[start Information provided]
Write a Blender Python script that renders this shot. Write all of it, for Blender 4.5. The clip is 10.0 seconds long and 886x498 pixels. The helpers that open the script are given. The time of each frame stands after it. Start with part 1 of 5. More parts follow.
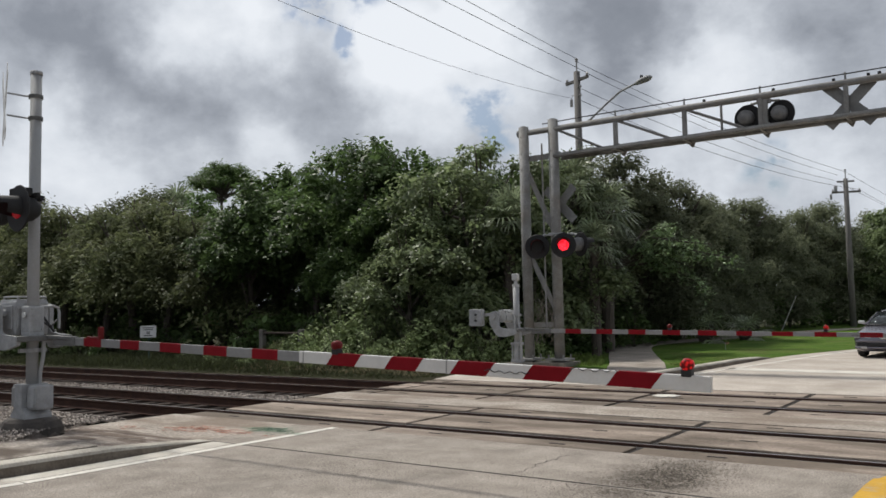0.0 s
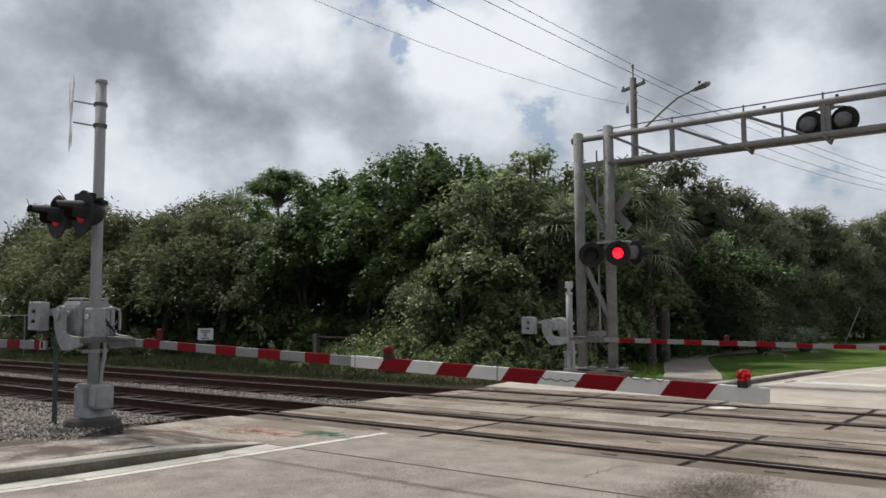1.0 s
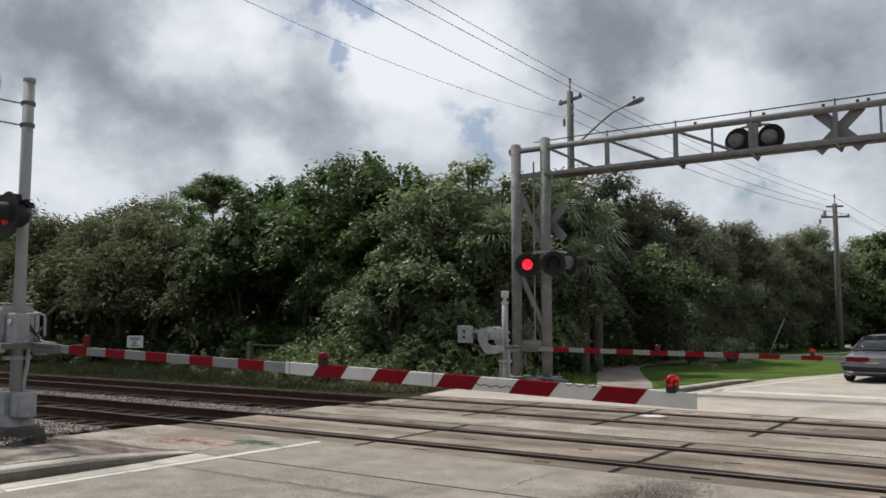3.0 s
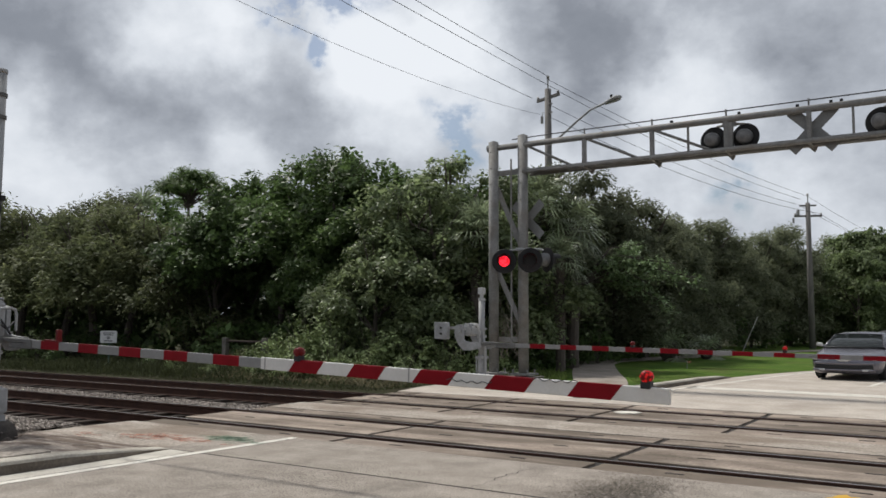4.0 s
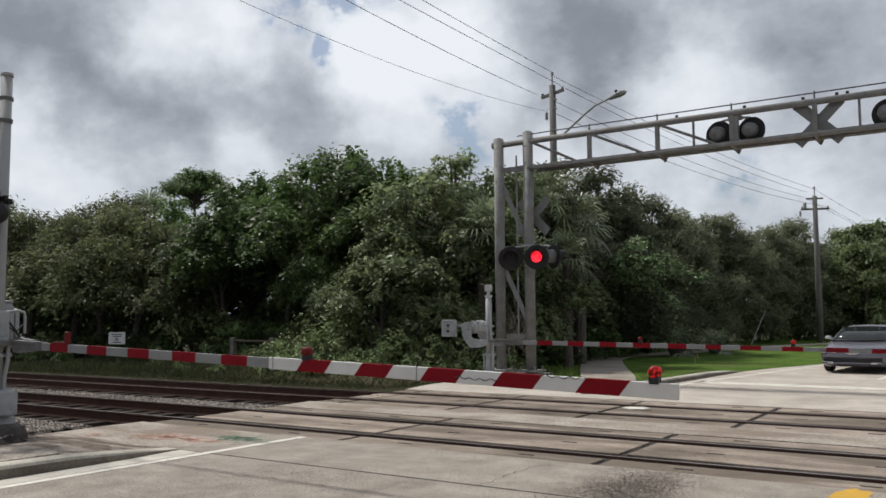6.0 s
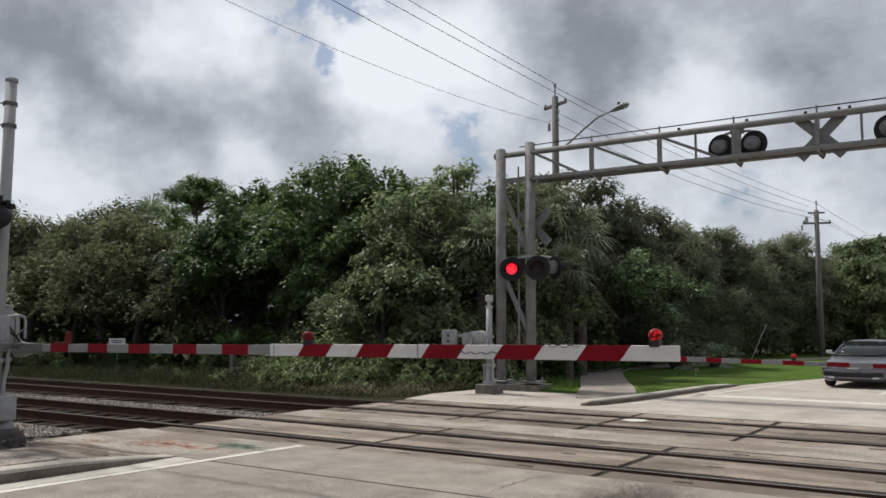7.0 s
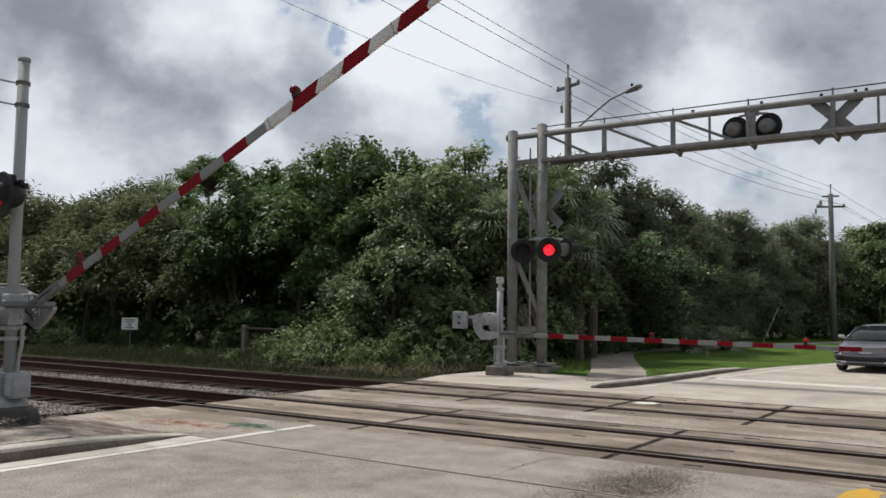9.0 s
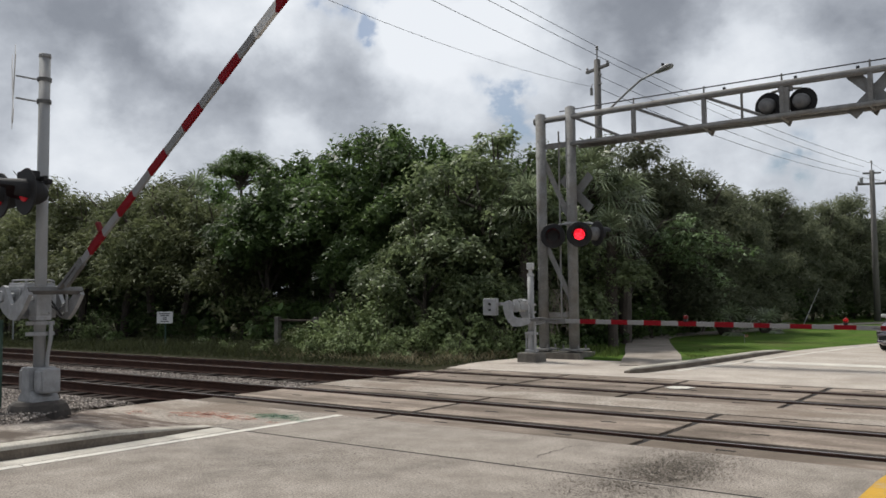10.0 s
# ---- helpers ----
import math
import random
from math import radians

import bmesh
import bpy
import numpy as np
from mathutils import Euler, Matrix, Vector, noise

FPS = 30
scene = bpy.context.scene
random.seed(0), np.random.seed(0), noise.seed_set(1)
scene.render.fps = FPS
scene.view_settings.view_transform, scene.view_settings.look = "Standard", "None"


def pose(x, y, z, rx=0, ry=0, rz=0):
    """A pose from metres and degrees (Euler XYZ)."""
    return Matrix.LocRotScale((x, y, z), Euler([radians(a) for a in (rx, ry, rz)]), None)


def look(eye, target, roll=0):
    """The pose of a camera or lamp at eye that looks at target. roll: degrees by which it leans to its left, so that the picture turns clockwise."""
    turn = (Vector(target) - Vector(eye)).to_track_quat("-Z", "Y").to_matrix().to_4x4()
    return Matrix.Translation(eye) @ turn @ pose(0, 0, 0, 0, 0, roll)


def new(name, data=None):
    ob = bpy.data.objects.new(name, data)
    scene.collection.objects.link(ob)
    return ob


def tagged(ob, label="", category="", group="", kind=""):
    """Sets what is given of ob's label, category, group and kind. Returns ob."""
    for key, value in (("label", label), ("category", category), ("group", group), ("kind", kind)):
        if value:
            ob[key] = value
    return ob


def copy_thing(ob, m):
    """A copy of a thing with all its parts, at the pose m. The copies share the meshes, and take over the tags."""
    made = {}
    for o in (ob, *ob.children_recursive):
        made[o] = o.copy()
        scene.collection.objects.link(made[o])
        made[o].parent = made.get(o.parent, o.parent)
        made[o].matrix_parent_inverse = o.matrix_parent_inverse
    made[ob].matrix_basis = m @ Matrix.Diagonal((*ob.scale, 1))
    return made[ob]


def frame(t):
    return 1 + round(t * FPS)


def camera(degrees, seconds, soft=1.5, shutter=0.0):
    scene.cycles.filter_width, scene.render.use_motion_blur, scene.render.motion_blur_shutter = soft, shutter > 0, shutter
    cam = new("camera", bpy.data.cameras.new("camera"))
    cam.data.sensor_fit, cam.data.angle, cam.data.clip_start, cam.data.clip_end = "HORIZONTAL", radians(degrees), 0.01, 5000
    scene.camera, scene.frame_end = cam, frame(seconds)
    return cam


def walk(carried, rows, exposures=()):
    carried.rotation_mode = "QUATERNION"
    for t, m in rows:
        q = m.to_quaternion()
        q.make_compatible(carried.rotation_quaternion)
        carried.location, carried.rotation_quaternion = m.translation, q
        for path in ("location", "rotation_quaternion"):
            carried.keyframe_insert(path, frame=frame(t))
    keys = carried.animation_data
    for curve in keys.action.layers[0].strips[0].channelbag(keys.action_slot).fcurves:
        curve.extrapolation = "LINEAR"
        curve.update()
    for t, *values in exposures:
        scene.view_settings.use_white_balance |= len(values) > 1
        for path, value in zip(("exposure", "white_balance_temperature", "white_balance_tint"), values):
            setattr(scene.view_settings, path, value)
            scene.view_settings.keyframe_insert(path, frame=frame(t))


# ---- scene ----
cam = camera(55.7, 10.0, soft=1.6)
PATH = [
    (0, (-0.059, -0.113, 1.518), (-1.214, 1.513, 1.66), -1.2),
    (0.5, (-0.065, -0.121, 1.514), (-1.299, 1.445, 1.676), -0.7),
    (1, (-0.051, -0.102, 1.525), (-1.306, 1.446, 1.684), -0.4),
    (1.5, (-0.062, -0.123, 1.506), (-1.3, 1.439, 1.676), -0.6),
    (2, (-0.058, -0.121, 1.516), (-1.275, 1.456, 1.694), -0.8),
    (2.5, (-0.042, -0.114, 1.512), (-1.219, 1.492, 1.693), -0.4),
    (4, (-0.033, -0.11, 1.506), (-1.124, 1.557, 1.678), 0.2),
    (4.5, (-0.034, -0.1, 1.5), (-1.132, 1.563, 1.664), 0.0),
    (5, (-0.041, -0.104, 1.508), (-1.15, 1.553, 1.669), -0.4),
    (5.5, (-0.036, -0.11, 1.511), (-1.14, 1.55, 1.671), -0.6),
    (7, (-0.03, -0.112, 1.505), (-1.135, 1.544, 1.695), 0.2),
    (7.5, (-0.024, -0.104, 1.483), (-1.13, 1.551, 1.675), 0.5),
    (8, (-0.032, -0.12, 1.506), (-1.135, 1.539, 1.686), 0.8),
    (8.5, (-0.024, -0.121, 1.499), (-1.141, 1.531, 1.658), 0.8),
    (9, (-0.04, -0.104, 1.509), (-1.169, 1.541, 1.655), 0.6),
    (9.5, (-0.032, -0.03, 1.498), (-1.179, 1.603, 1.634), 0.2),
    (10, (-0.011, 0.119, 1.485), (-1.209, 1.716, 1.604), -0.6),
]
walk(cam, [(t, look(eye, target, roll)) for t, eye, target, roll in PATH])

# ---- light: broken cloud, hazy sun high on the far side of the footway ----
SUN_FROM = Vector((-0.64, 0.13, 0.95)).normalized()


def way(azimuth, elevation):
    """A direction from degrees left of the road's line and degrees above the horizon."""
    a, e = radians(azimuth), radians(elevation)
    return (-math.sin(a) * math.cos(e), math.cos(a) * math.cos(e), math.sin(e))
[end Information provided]
* [Exercise description]:
Copy every line above that includes the string "left".

* [Response to the task]:
    """The pose of a camera or lamp at eye that looks at target. roll: degrees by which it leans to its left, so that the picture turns clockwise."""
    """A direction from degrees left of the road's line and degrees above the horizon."""